Today’s Solutions: October 24, 2021

Though humans have marveled and studied the ocean for thousands of years, much of it remains a mystery to us. One of those mysteries is ocean eddies, small ocean currents that impact the planet’s climate and therefore all life on earth.

What we do know is that ocean eddies are responsible for driving around 50 percent of all phytoplankton production, which, along with other marine plants such as kelp and algal plankton, make up the base of the marine food chain and produce around 70 percent of atmospheric oxygen. Other than that, scientists have struggled to understand them because they are so small (some are only 10 meters across) and short-lived, with an average lifespan of 12 hours—hardly enough time for ocean observations.

“Every fourth breath each human takes depends on those small ocean eddies,” says Burkard Baschek, the director of the German Oceanographic Museum in the northern port of Stralsund. When he was the head of Germany’s Institute of Coastal Ocean Dynamics at the Helmholtz Centre Hereon in Geesthact, Bascheck watched more than $20,000 of his equipment get swallowed up by the ocean while trying to study these elusive eddies.

Instead of giving up in frustration, Baschek began to collaborate with others to think of a more creative way to collect data on ocean eddies. Rudolf Bannasch’s team at EvoLogics, a Berlin-based company specializing in bionics based on natural evolution, suggested that Bascheck looked to penguins for inspiration.

“Penguins provide a shape with optimal streamlining characteristics,” Bannasch explains.

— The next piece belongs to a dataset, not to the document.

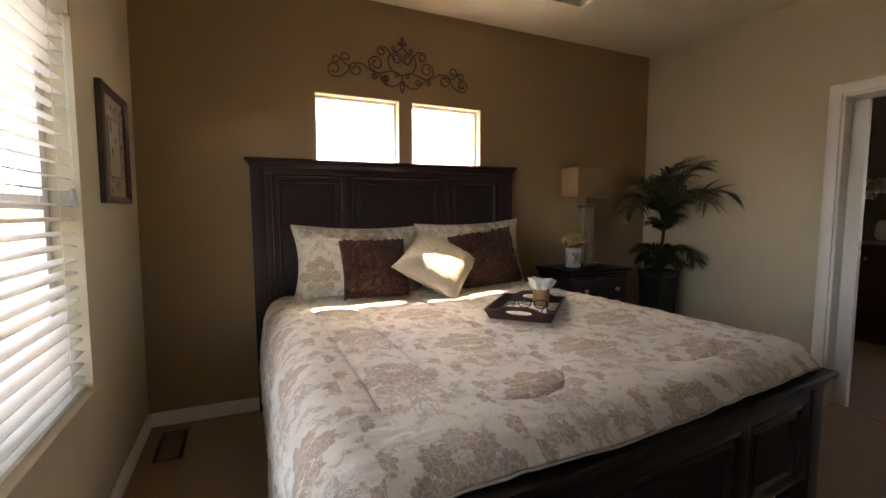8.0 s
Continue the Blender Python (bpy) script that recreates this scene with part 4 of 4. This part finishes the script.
def wall_scroll(x, z):
    s = thing("wall_scroll", "dark bronze wrought scrollwork mounted above the windows", "wall decoration", at=pose(x, -0.012, z))
    # one side of the mirrored pattern, from the middle joint outwards
    bars = [
        flow((0.0, 0.0), (0.066, 0.027), (0.092, 0.078), (0.076, 0.121), (0.040, 0.136)) + curl(0.036, 0.102, 0.034, 88, 1.35, 0.42)[1:],
        flow((0.047, 0.088), (0.072, 0.122), (0.101, 0.155)) + curl(0.133, 0.130, 0.030, 118, -1.15, 0.4)[1:],
        flow((0.162, -0.002), (0.203, 0.022), (0.2115, 0.055)) + curl(0.167, 0.054, 0.045, 2, 1.25, 0.32)[1:],
        flow((0.0, 0.0), (0.061, 0.022), (0.121, 0.007), (0.162, -0.002), (0.202, 0.010), (0.2525, 0.040)) + curl(0.291, 0.002, 0.041, 95, -1.3, 0.38)[2:],
        flow((0.328, 0.016), (0.345, -0.018), (0.378, -0.046)) + curl(0.419, -0.011, 0.046, 228, 1.3, 0.3)[1:],
        flow((0.328, 0.016), (0.362, 0.032), (0.378, 0.058)) + curl(0.351, 0.066, 0.027, -10, 0.95, 0.5)[1:],
        flow((0.376, 0.040), (0.392, 0.060)) + curl(0.409, 0.042, 0.022, 118, -0.9, 0.55)[1:],
        flow((0.004, -0.030), (0.030, -0.058), (0.070, -0.072), (0.116, -0.053), (0.157, -0.006)),
        flow((0.116, -0.053), (0.126, -0.038)) + curl(0.106, -0.031, 0.021, -10, 1.0, 0.45)[1:],
        curl(0.034, 0.002, 0.015, 165, -1.0, 0.5),
        flow((0.162, -0.002), (0.180, -0.008)) + curl(0.176, -0.025, 0.0165, 65, -1.0, 0.5)[1:],
        flow((0.0, 0.176), (0.016, 0.156), (0.042, 0.142)) + curl(0.055, 0.158, 0.0145, -110, 1.0, 0.5)[1:],
        flow((0.0, 0.176), (0.006, 0.190)) + curl(0.0165, 0.190, 0.0095, 150, -0.95, 0.5)[1:],
        flow((0.0, 0.196), (0.0065, 0.213), (0.0, 0.236), n=5),
        flow((0.0, -0.034), (0.013, -0.070), (0.0, -0.104), n=6),
    ]
    for line in bars:
        for side in (-1, 1):
            part("scroll_bar", tube([(side * px, 0, pz) for px, pz in line], 0.0043, 7), M_IRON, s)
    part("stem", tube([(0, 0, 0.174), (0, 0, 0.198)], 0.0043, 7), M_IRON, s)
    part("stem", tube([(0, 0, 0.004), (0, 0, -0.036)], 0.0043, 7), M_IRON, s)
    for px, pz in ((0, 0.0), (0, 0.190), (0.162, -0.002), (-0.162, -0.002), (0.328, 0.016), (-0.328, 0.016)):
        part("collar", box((px - 0.007, -0.006, pz - 0.006), (px + 0.007, 0.006, pz + 0.006), 0.003), M_IRON, s)
    for px, pz in ((-0.328, 0.016), (0.0, 0.0), (0.328, 0.016)):
        part("wall_peg", tube([(px, 0.004, pz), (px, 0.0125, pz)], 0.003, 6), M_IRON, s)


wall_scroll(1.420, 1.988)


# ---- outlets, floor vent ----
def outlet(m):
    o = thing("wall_outlet", "white two-socket wall outlet plate", "outlet", at=m, group="wall outlets")
    part("plate", box((-0.038, -0.006, -0.06), (0.038, 0.0, 0.06), 0.003), M_PLATE, o)
    for z in (-0.022, 0.022):
        s = part("socket", box((-0.017, -0.009, z - 0.014), (0.017, -0.0055, z + 0.014), 0.003), M_PLATE, o)
        for x in (-0.006, 0.006):
            part("slot", box((x - 0.001, -0.0094, z - 0.003), (x + 0.001, -0.0088, z + 0.006)), M_TASSEL, s)


outlet(pose(0.0005, -2.512, 0.337, 0, 0, 90))
outlet(pose(3.25, -0.0005, 0.40, 0, 0, 0))


def floor_vent(m):
    v = thing("floor_vent", "brown metal floor vent set in the carpet", "vent", at=m)
    mat = plain("brown_vent_metal", (0.09, 0.055, 0.03), 0.5, 0.3)
    for lo, hi in (((-0.15, -0.06), (0.15, -0.045)), ((-0.15, 0.045), (0.15, 0.06)), ((-0.15, -0.045), (-0.135, 0.045)), ((0.135, -0.045), (0.15, 0.045))):
        part("rim", box((*lo, 0.0), (*hi, 0.007), 0.002), mat, v)
    # flat black plate standing for the shade below the louvres; no hollow is cut
    part("duct_shade", box((-0.135, -0.045, 0.0), (0.135, 0.045, 0.002)), M_BLACK, v)
    first = None
    for i in range(18):
        m2 = pose(-0.128 + 0.0151 * i, 0, 0.0045, 0, 25, 0)
        if first is None:
            first = part("louvre", box((-0.001, -0.045, -0.004), (0.001, 0.045, 0.003)), mat, v, m=m2)
        else:
            same_part(first, v, m2)


floor_vent(pose(0.135, -0.26, 0.0, 0, 0, 90))


# ---- vanity and flowers beyond the doorway ----
M_CHERRY = dark_wood("red_brown_vanity_wood", (0.075, 0.026, 0.016), 0.4)


def vanity(at):
    v = thing("vanity", "red-brown wooden bathroom vanity with a pale stone top", "vanity", at=at)
    part("cabinet", box((0, -0.75, 0.09), (0.55, 0.75, 0.87), 0.004), M_CHERRY, v)
    part("toe_kick", box((0.06, -0.74, 0.0), (0.55, 0.74, 0.09)), M_CHERRY, v)
    part("counter", box((-0.025, -0.77, 0.87), (0.55, 0.77, 0.905), 0.006), plain("pale_stone_top", (0.42, 0.36, 0.30), 0.25, 0, 0.25, 25), v)
    for y in (-0.5, 0.0, 0.5):
        d = part("door", box((-0.018, y - 0.235, 0.12), (0.0, y + 0.235, 0.85), 0.004), M_CHERRY, v)
        part("door_panel", box((-0.024, y - 0.175, 0.18), (-0.018, y + 0.175, 0.79), 0.004), M_CHERRY, d)
        part("knob", lathe(((0.005, 0), (0.006, 0.01), (0.013, 0.016), (0.010, 0.022)), 12, m=pose(-0.018, y + 0.2, 0.75, 0, -90, 0)), M_NICKEL, d)


vanity(pose(5.42, -0.95, 0))
M_WHITEPETAL = plain("white_petal", (0.75, 0.72, 0.68), 0.7, 0, 0.05)


def white_flowers(at):
    rnd = random.Random(12)
    f = thing("white_flowers", "white flowers in a small vase on the vanity", "flower arrangement", at=at)
    part("vase", lathe(((0.03, 0.0), (0.045, 0.03), (0.04, 0.09), (0.028, 0.12), (0.024, 0.12), (0.02, 0.02)), 20), M_POT, f)
    for i in range(14):
        a = i * 2.399
        r = 0.11 * math.sqrt((i + 0.5) / 14)
        p = Vector((math.cos(a) * r, math.sin(a) * r, 0.33 - 5 * r * r + rnd.uniform(-.03, .03)))
        part("stem", tube([(0, 0, 0.1), (p.x * .6, p.y * .6, 0.2), tuple(p)], 0.0018, 5), M_STALK, f)
        part("blossom", blossom_mesh(rnd, 0.045, 12), M_WHITEPETAL, f, m=Matrix.Translation(p))


white_flowers(pose(5.62, -0.77, 0.905) @ Matrix.Diagonal((1.35, 1.35, 1.45, 1)))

He found that penguins are 20 to 30 percent more streamlined than anything designed in a laboratory, making them ideal for the high-speed measurements Baschek needed.

In April, the first penguin-like prototype, the Quadroin, embarked on its first voyage in a lake near Berlin. The Quadroin, an autonomous underwater vehicle (AUV) is a 3D-printed self-propelled machine and is named after the four propellers that help it move and the word “penguin,” of course. It has a maximum speed of eight knots (or 9.2 mph) and can maneuver around obstructions in the water freely to a depth of 150 meters.

Eddies need to be measured in multiple locations at the same time, so Bannasch and his colleagues are working on creating more artificial penguins that can join the Quadroin, creating a “swarm,” singing in unison to communicate with each other, as dolphins do.

The robo-penguins will be equipped with GPS and other miniature sensors so that they can relay data to each other and to a research ship instantaneously. The scientists hope to incorporate artificial intelligence to allow smart group behavior and decision-making, so the Quadroins can interpret the measurements and decide what the best next steps are.

While the Quadroins’ intended purpose is to measure quickly evolving oceanic processes, the robo-penguins can also be used to survey environments that other vehicles can’t reach, like under sea ice or in shallow water. The team behind these nature-inspired devices hopes that they can make remote marine studies more accessible to everyone—universities, research institutes, and oceanographic firms that don’t have much funding.

The best part? Baschek will never have to see the Quadroins sink to the bottom of the ocean like the rest of his equipment—if the electronics fail, then these robo-penguins can imitate their real-life counterparts and float to the surface.